PLET has received more than $1.1 million in other payments dating to April 2022, according to the city’s compensation portal, which notes that some checks have gone uncashed. Those payments relate to another agreement to help provide 40 hours of yearly training to existing officers, the source said.

The largest payments listed in the portal — for $278,250, $108,450 and $247,650 — were made between Feb. 23 and May 10 of this year.

Brown announced he was stepping down as superintendent on March 1, a day after the defeat of his biggest backer, former Mayor Lori Lightfoot. He stuck around until March 16, and then took a job at a personal injury law firm in Texas.

Brown and Boston didn’t respond to messages seeking comment.

Training is at the heart of the federal consent decree mandating sweeping police reforms in the wake of the police killing of 17-year-old Laquan McDonald.

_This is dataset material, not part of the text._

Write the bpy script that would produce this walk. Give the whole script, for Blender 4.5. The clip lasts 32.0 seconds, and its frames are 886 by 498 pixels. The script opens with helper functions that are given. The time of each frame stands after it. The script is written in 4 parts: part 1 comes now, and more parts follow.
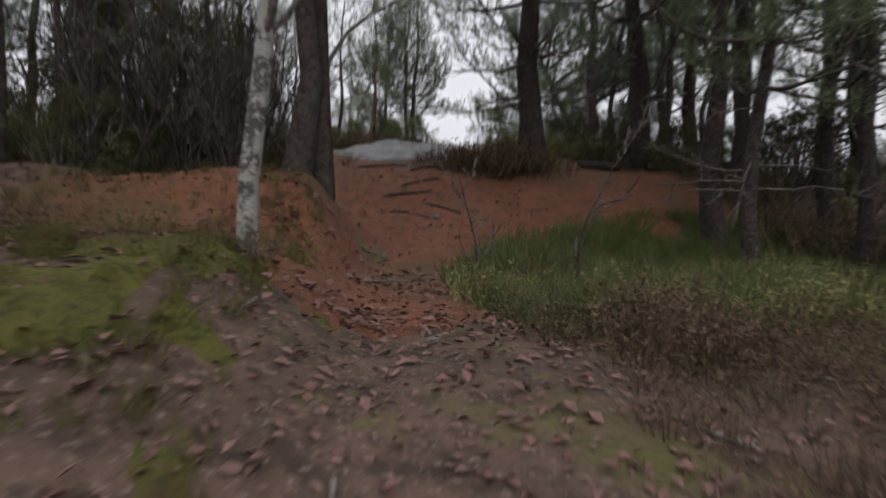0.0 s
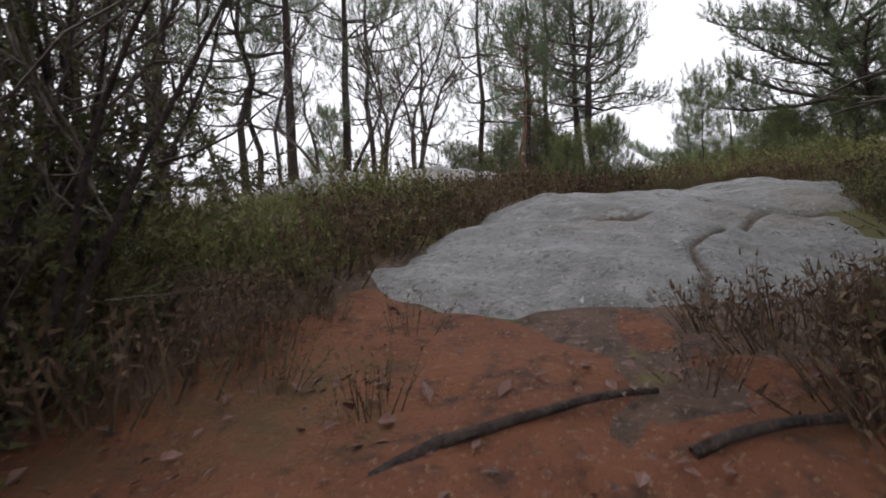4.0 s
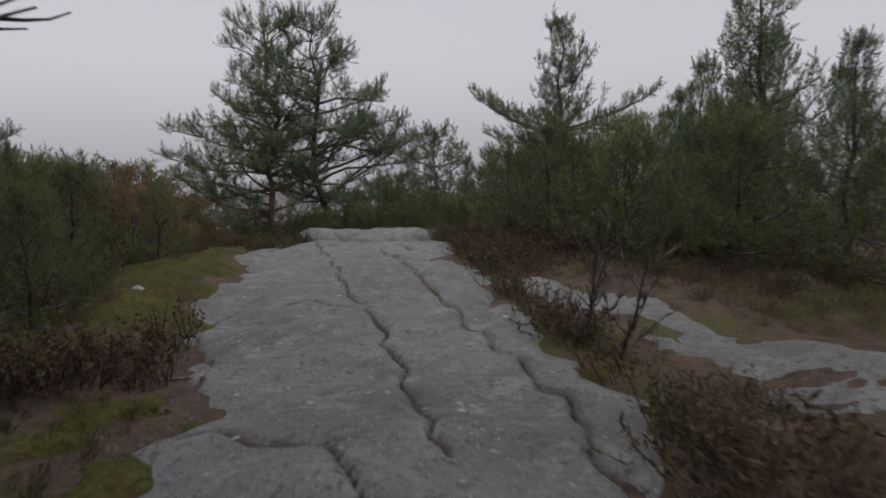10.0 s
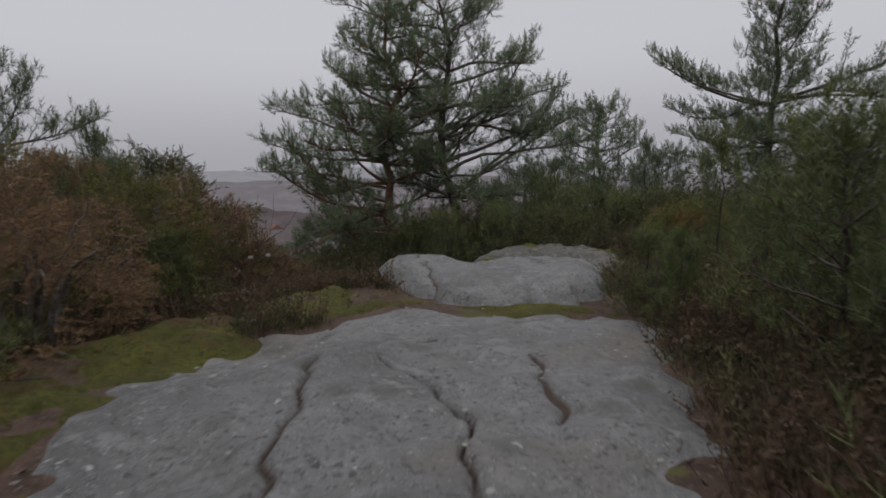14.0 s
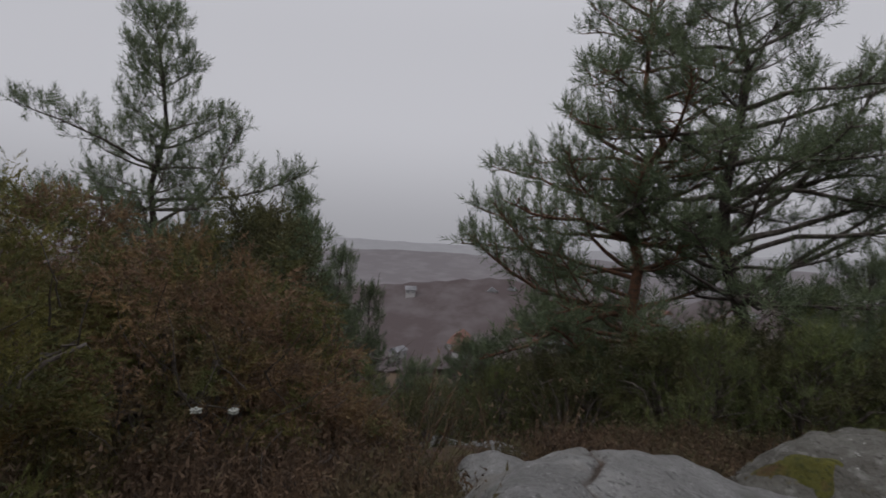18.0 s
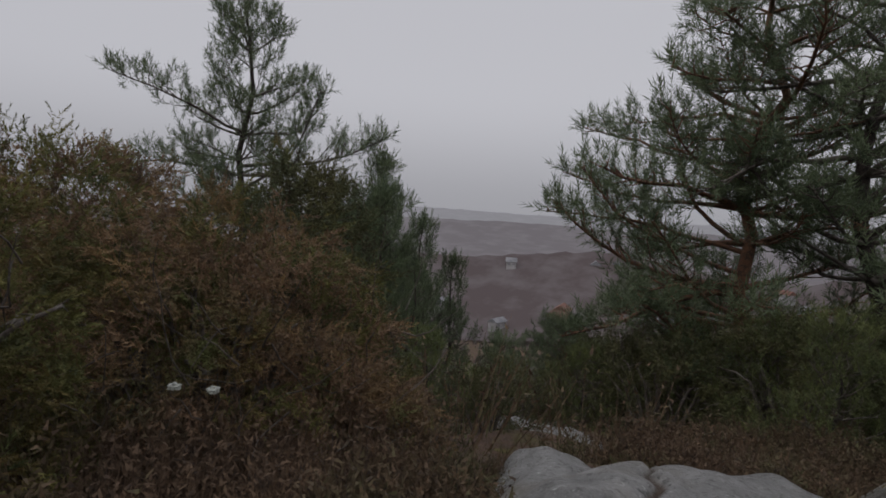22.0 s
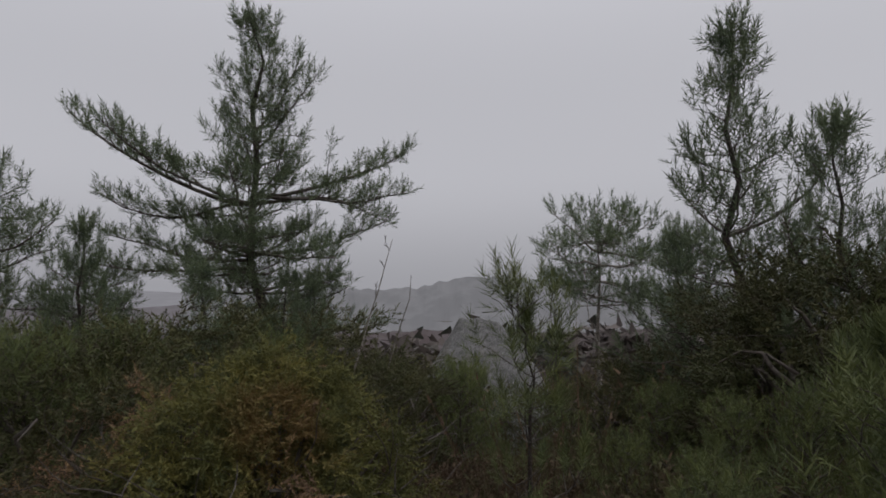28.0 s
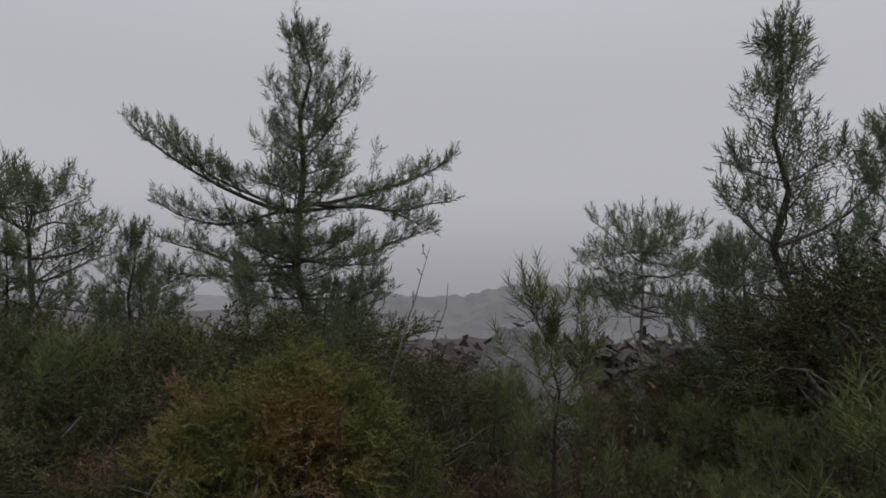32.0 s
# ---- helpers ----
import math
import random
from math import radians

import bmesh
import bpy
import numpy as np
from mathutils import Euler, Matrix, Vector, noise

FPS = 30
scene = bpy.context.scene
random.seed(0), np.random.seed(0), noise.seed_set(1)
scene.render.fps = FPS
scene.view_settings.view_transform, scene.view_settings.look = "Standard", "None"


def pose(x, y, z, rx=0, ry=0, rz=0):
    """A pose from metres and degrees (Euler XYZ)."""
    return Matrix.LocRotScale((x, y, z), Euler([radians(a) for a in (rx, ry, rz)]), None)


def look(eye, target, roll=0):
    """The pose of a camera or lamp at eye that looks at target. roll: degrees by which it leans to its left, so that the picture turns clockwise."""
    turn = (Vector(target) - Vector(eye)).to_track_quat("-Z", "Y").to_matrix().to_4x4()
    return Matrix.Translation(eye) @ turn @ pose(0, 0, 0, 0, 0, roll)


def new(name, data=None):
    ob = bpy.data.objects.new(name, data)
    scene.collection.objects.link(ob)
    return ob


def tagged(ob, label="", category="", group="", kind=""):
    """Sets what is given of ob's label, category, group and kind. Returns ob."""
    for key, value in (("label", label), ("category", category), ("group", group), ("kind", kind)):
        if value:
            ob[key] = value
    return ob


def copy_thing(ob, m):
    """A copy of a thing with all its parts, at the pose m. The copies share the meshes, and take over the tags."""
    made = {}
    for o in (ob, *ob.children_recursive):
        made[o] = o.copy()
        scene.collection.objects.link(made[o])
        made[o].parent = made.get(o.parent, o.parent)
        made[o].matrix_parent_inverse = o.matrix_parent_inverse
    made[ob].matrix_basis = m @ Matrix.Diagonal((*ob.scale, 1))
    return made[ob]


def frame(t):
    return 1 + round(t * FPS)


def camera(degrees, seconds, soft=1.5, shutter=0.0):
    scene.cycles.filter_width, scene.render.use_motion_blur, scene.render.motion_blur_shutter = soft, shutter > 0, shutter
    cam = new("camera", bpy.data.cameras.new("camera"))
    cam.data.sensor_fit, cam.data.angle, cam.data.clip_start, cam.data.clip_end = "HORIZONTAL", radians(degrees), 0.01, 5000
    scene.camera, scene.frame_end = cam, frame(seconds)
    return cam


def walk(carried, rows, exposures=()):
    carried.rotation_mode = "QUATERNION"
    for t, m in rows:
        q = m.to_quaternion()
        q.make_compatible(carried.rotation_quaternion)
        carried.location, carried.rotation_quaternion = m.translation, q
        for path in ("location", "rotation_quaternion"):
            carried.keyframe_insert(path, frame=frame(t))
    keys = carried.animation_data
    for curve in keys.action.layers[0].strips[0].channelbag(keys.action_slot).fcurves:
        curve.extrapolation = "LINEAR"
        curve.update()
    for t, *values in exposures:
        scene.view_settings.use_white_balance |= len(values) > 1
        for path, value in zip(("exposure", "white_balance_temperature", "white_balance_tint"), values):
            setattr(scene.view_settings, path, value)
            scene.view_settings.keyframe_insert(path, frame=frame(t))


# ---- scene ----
cam = camera(74.0, 32.0, soft=1.7, shutter=0.3)
PATH = [
    (0, (-0.524, -6.75, 2.301), (-0.148, -4.786, 2.256), 1.2),
    (0.2, (-0.337, -6.307, 2.57), (-0.021, -4.346, 2.343), 2.8),
    (0.4, (-0.278, -5.916, 2.697), (0.072, -3.953, 2.545), -0.1),
    (0.6, (-0.262, -5.623, 2.774), (0.092, -3.658, 2.659), 1.2),
    (0.8, (-0.252, -5.08, 2.844), (0.073, -3.109, 2.743), 0.8),
    (1, (-0.244, -4.528, 2.838), (0.02, -2.546, 2.808), 1.7),
    (1.2, (-0.226, -4.052, 2.795), (-0.093, -2.057, 2.764), 0.3),
    (1.5, (-0.127, -3.388, 2.798), (-0.047, -1.39, 2.797), 1.1),
    (1.7, (0.063, -2.907, 2.982), (0.011, -0.911, 2.86), -1.3),
    (2, (-0.147, -2.315, 3.06), (0.124, -0.333, 3.054), 1.7),
    (2.3, (0.089, -1.662, 3.333), (0.019, 0.33, 3.168), -0.1),
    (2.5, (0.13, -1.148, 3.127), (-0.183, 0.824, 3.223), -2.1),
    (4.5, (0.041, 0.104, 3.943), (0.029, 2.102, 3.84), -1.6),
    (5, (0.386, 1.312, 4.174), (0.648, 3.29, 4.036), -1.5),
    (5.5, (0.592, 2.564, 4.568), (0.906, 4.534, 4.426), -2.4),
    (6, (0.939, 3.685, 4.807), (1.42, 5.623, 4.681), -2.4),
    (6.5, (1.47, 4.589, 4.936), (1.894, 6.538, 4.795), -1.9),
    (7, (2.031, 5.766, 5.025), (2.267, 7.746, 4.866), -0.5),
    (7.25, (2.14, 6.403, 5.085), (2.285, 8.392, 4.925), 0.2),
    (7.5, (2.25, 7.04, 5.144), (2.303, 9.033, 4.984), 0.9),
    (8, (2.181, 8.207, 5.331), (2.273, 10.197, 5.151), -0.2),
    (8.25, (2.292, 8.871, 5.372), (2.449, 10.856, 5.185), 1.0),
    (8.5, (2.403, 9.534, 5.412), (2.626, 11.512, 5.219), 2.1),
    (8.75, (2.684, 10.142, 5.444), (2.934, 12.118, 5.266), 0.9),
    (9, (2.964, 10.749, 5.477), (3.242, 12.723, 5.313), -0.3),
    (9.5, (3.464, 11.718, 5.54), (3.825, 13.677, 5.363), 1.1),
    (10, (3.761, 12.978, 5.536), (4.018, 14.948, 5.307), -0.8),
    (10.5, (3.779, 13.54, 5.584), (3.981, 15.516, 5.354), -0.9),
    (11, (3.831, 14.04, 5.655), (3.956, 16.021, 5.41), -0.7),
    (11.5, (3.841, 14.472, 5.641), (3.888, 16.454, 5.376), -0.8),
    (12, (3.912, 14.963, 5.688), (3.919, 16.946, 5.425), -0.7),
    (12.5, (4.042, 15.768, 5.697), (4.005, 17.749, 5.426), -0.9),
    (13, (4.077, 16.274, 5.704), (3.968, 18.25, 5.416), -1.0),
    (13.5, (4.12, 16.885, 5.76), (3.917, 18.854, 5.47), -1.0),
    (15.5, (4.018, 20.727, 5.558), (3.688, 22.691, 5.372), -0.7),
    (16, (3.912, 21.126, 5.628), (3.509, 23.079, 5.47), -0.8),
    (16.5, (3.886, 21.543, 5.63), (3.367, 23.47, 5.503), -0.6),
    (17, (3.816, 21.834, 5.62), (3.113, 23.705, 5.539), -0.1),
    (17.5, (3.717, 22.069, 5.655), (2.806, 23.849, 5.61), 1.3),
    (18, (3.766, 22.305, 5.653), (2.646, 23.962, 5.633), 2.7),
    (18.5, (3.758, 22.479, 5.691), (2.483, 24.02, 5.689), 3.3),
    (19, (3.65, 22.614, 5.675), (2.278, 24.069, 5.665), 4.0),
    (19.5, (3.61, 22.717, 5.696), (2.174, 24.11, 5.669), 4.5),
    (20, (3.674, 22.827, 5.678), (2.223, 24.202, 5.607), 4.0),
    (20.5, (3.751, 22.884, 5.686), (2.312, 24.269, 5.584), 3.5),
    (21, (3.74, 22.907, 5.668), (2.278, 24.268, 5.572), 2.9),
    (21.5, (3.719, 22.978, 5.663), (2.312, 24.395, 5.546), 4.1),
    (22, (3.684, 23.054, 5.593), (2.303, 24.494, 5.458), 3.3),
    (22.5, (3.753, 23.229, 5.573), (2.367, 24.666, 5.452), 3.4),
    (23, (3.902, 23.721, 5.536), (2.514, 25.159, 5.442), 2.4),
    (23.5, (3.838, 23.821, 5.478), (2.596, 25.389, 5.428), 0.8),
    (24, (4.119, 23.985, 5.487), (3.264, 25.791, 5.413), -1.4),
    (24.5, (4.413, 24.235, 5.502), (4.08, 26.205, 5.402), -1.2),
    (25, (4.535, 24.668, 5.475), (4.803, 26.649, 5.395), -0.9),
    (25.5, (4.807, 24.989, 5.456), (5.509, 26.86, 5.381), -1.6),
    (26, (4.985, 25.196, 5.444), (6.079, 26.869, 5.386), -1.5),
    (26.5, (5.069, 25.27, 5.51), (6.252, 26.882, 5.491), -0.8),
    (28.5, (5.34, 25.818, 5.402), (6.816, 27.157, 5.57), -0.2),
    (29, (5.255, 25.691, 5.431), (6.732, 27.03, 5.599), 0.4),
    (29.5, (5.275, 25.683, 5.435), (6.723, 27.051, 5.611), 1.3),
    (30, (5.286, 25.671, 5.434), (6.709, 27.065, 5.61), 1.8),
    (30.5, (5.315, 25.675, 5.436), (6.722, 27.085, 5.61), 1.7),
    (31, (5.351, 25.666, 5.441), (6.723, 27.107, 5.651), 2.5),
    (31.5, (5.386, 25.649, 5.431), (6.717, 27.134, 5.586), 2.0),
    (32, (5.422, 25.641, 5.431), (6.736, 27.14, 5.597), 0.3),
]
walk(cam, [(t, look(eye, target, roll)) for t, eye, target, roll in PATH], [(0, 0.65), (2.5, 0.95), (4.5, 1.2), (6, 1.06), (7, 0.88), (8, 0.82), (9, 0.32), (10.5, 0.14), (13.5, 0.1), (16, 0.0), (21, -0.05), (26, -0.03), (29, -0.12), (32, -0.15)])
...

A police spokesperson acknowledged it’s “vitally important as we work to equip our officers with the tools and resources they need to do their jobs fairly, effectively and constitutionally.”

“To meet our consent decree obligations, and to ensure our officers received their mandatory 40 hours of in-service training, the department utilizes various training vendors,” the spokesperson said. “We will continue to review training resources and make adjustments as appropriate, while still meeting training requirements.”

The latest consent decree progress report, issued last December, warned that deep staffing and personnel issues continued to hinder the department’s progress.

The issue was notably at the center of Brown’s decision to fire his former reform chief, Robert Boik, who was axed in August after criticizing Brown’s decision to move nearly 50 officers from Boik’s office to the Bureau of Patrol.

Boik was quickly replaced by Skahill, the former chief of the Bureau of Internal Affairs who became a close ally to Brown after she returned to the department as a civilian employee. She has told colleagues she is applying for superintendent.